DIRECTIONS. Write out the data below exactly as given, without any of its pictures.

SUPPLIED INFORMATION.
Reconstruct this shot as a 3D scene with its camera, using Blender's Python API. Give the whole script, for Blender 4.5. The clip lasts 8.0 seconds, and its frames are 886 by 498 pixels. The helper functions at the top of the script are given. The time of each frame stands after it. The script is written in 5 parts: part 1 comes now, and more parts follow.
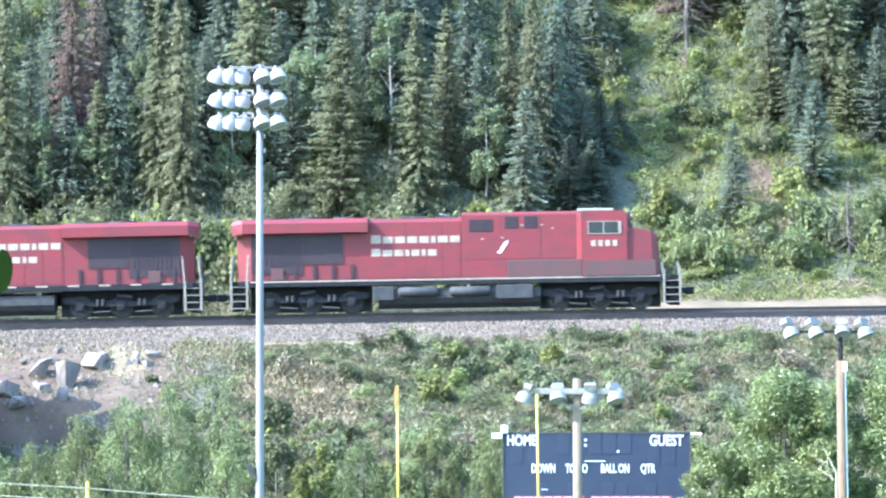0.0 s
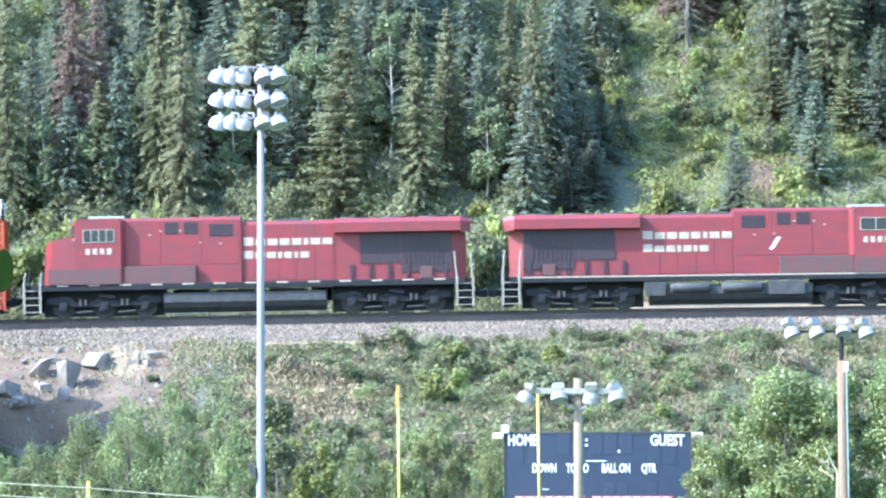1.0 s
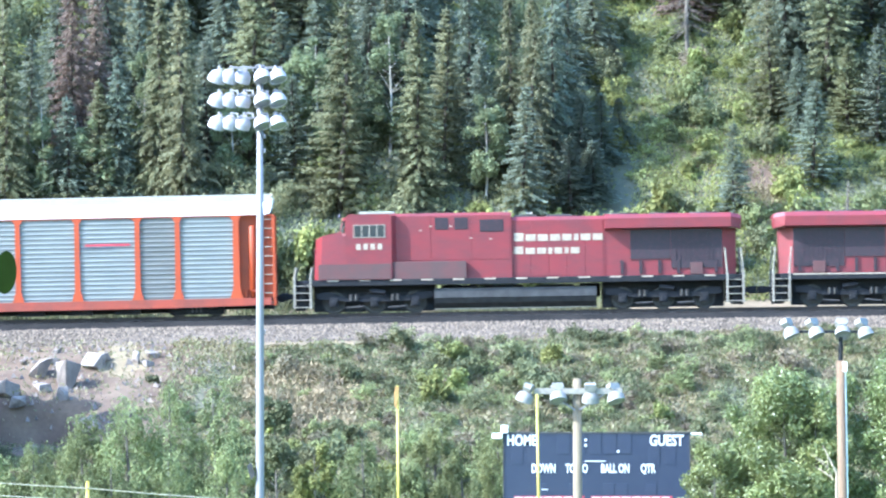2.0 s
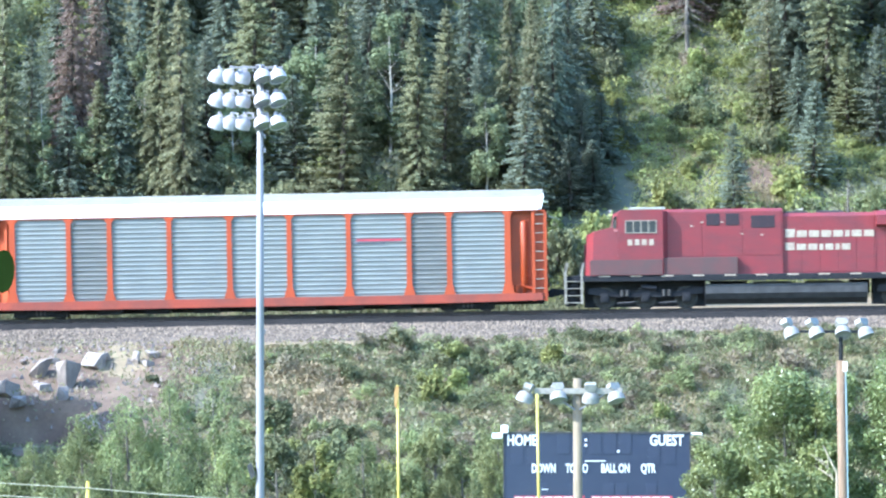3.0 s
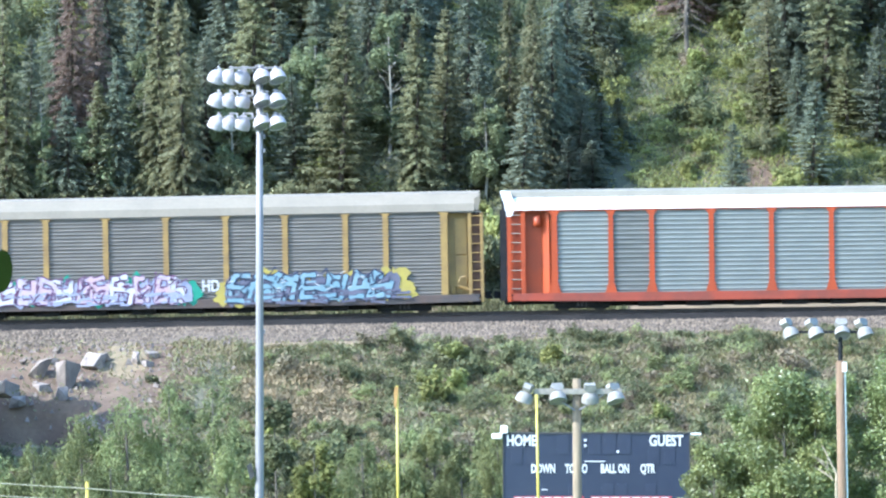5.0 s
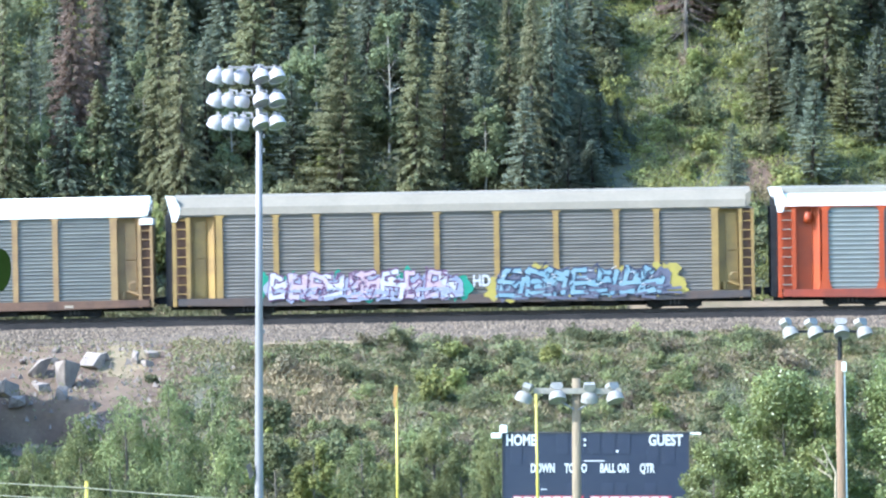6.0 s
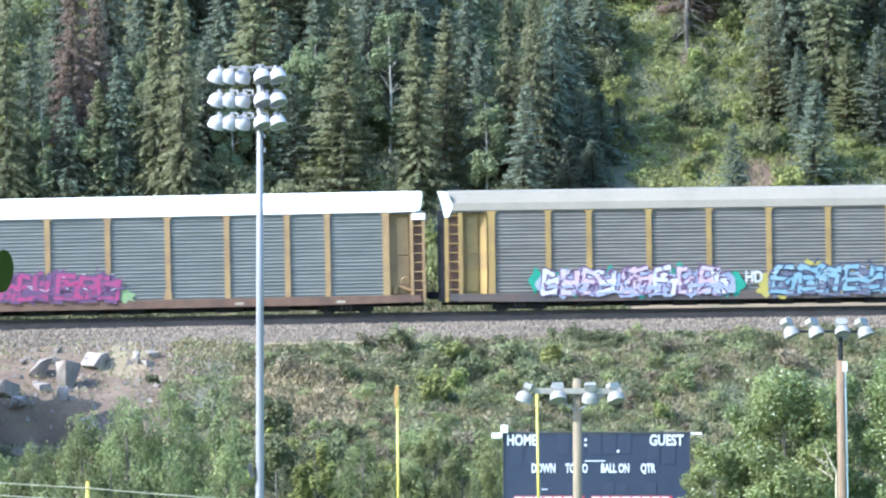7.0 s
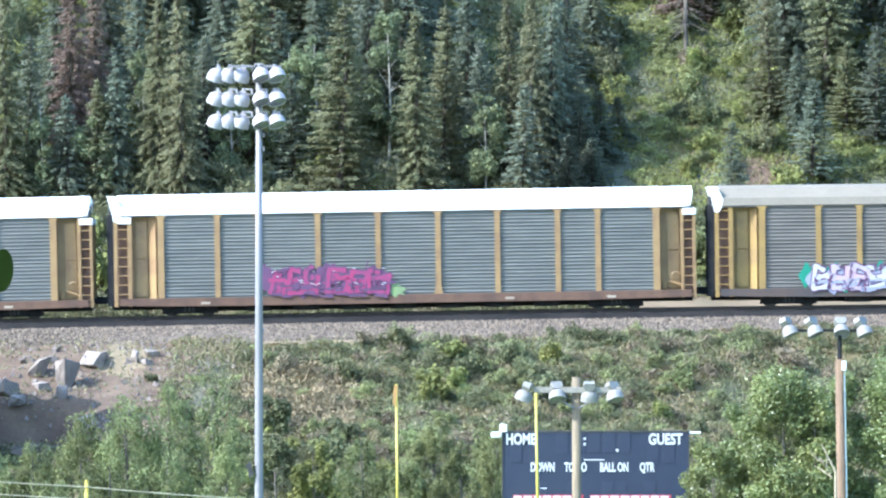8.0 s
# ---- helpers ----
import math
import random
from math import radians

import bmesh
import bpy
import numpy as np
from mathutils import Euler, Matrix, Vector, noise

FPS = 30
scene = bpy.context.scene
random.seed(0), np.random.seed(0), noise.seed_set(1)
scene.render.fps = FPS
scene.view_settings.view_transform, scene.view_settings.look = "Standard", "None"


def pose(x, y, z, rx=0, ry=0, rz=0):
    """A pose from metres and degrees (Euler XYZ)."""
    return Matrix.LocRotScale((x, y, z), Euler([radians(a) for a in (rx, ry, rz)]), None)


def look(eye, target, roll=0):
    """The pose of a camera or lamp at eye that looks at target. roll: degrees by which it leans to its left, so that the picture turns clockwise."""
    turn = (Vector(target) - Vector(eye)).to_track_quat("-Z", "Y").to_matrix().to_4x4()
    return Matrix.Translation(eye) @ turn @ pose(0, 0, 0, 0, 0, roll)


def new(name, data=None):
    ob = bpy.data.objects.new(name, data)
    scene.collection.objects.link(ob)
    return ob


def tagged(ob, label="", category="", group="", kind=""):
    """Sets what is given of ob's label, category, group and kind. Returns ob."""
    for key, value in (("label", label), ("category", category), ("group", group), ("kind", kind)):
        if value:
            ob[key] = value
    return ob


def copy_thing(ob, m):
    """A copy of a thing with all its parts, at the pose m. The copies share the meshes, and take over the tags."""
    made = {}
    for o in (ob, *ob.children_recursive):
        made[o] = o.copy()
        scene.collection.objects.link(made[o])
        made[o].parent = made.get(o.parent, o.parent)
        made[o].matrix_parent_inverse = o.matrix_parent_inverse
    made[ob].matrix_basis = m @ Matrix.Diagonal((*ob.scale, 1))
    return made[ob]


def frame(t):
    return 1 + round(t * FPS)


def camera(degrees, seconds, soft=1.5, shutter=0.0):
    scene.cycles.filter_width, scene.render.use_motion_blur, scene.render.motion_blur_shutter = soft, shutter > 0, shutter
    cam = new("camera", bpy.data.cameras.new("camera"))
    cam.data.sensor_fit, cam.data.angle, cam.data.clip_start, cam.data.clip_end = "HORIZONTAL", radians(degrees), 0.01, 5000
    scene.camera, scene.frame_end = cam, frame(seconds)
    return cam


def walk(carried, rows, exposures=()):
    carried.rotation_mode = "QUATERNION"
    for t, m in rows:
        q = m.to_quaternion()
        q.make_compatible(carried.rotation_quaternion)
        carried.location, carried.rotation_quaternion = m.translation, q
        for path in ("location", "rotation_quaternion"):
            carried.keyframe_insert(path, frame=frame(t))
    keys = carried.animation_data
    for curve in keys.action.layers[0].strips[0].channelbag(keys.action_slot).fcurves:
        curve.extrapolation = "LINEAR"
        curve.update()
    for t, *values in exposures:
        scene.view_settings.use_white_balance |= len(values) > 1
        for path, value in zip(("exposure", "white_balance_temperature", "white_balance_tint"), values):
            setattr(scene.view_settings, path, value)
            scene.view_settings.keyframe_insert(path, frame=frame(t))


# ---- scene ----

WRITTEN REPLY.
Reconstruct this shot as a 3D scene with its camera, using Blender's Python API. Give the whole script, for Blender 4.5. The clip lasts 8.0 seconds, and its frames are 886 by 498 pixels. The helper functions at the top of the script are given. The time of each frame stands after it. The script is written in 5 parts: part 1 comes now, and more parts follow.
0.0 s
1.0 s
2.0 s
3.0 s
5.0 s
6.0 s
7.0 s
8.0 s
# ---- helpers ----
import math
import random
from math import radians

import bmesh
import bpy
import numpy as np
from mathutils import Euler, Matrix, Vector, noise

FPS = 30
scene = bpy.context.scene
random.seed(0), np.random.seed(0), noise.seed_set(1)
scene.render.fps = FPS
scene.view_settings.view_transform, scene.view_settings.look = "Standard", "None"


def pose(x, y, z, rx=0, ry=0, rz=0):
    """A pose from metres and degrees (Euler XYZ)."""
    return Matrix.LocRotScale((x, y, z), Euler([radians(a) for a in (rx, ry, rz)]), None)


def look(eye, target, roll=0):
    """The pose of a camera or lamp at eye that looks at target. roll: degrees by which it leans to its left, so that the picture turns clockwise."""
    turn = (Vector(target) - Vector(eye)).to_track_quat("-Z", "Y").to_matrix().to_4x4()
    return Matrix.Translation(eye) @ turn @ pose(0, 0, 0, 0, 0, roll)


def new(name, data=None):
    ob = bpy.data.objects.new(name, data)
    scene.collection.objects.link(ob)
    return ob


def tagged(ob, label="", category="", group="", kind=""):
    """Sets what is given of ob's label, category, group and kind. Returns ob."""
    for key, value in (("label", label), ("category", category), ("group", group), ("kind", kind)):
        if value:
            ob[key] = value
    return ob


def copy_thing(ob, m):
    """A copy of a thing with all its parts, at the pose m. The copies share the meshes, and take over the tags."""
    made = {}
    for o in (ob, *ob.children_recursive):
        made[o] = o.copy()
        scene.collection.objects.link(made[o])
        made[o].parent = made.get(o.parent, o.parent)
        made[o].matrix_parent_inverse = o.matrix_parent_inverse
    made[ob].matrix_basis = m @ Matrix.Diagonal((*ob.scale, 1))
    return made[ob]


def frame(t):
    return 1 + round(t * FPS)


def camera(degrees, seconds, soft=1.5, shutter=0.0):
    scene.cycles.filter_width, scene.render.use_motion_blur, scene.render.motion_blur_shutter = soft, shutter > 0, shutter
    cam = new("camera", bpy.data.cameras.new("camera"))
    cam.data.sensor_fit, cam.data.angle, cam.data.clip_start, cam.data.clip_end = "HORIZONTAL", radians(degrees), 0.01, 5000
    scene.camera, scene.frame_end = cam, frame(seconds)
    return cam


def walk(carried, rows, exposures=()):
    carried.rotation_mode = "QUATERNION"
    for t, m in rows:
        q = m.to_quaternion()
        q.make_compatible(carried.rotation_quaternion)
        carried.location, carried.rotation_quaternion = m.translation, q
        for path in ("location", "rotation_quaternion"):
            carried.keyframe_insert(path, frame=frame(t))
    keys = carried.animation_data
    for curve in keys.action.layers[0].strips[0].channelbag(keys.action_slot).fcurves:
        curve.extrapolation = "LINEAR"
        curve.update()
    for t, *values in exposures:
        scene.view_settings.use_white_balance |= len(values) > 1
        for path, value in zip(("exposure", "white_balance_temperature", "white_balance_tint"), values):
            setattr(scene.view_settings, path, value)
            scene.view_settings.keyframe_insert(path, frame=frame(t))


# ---- scene ----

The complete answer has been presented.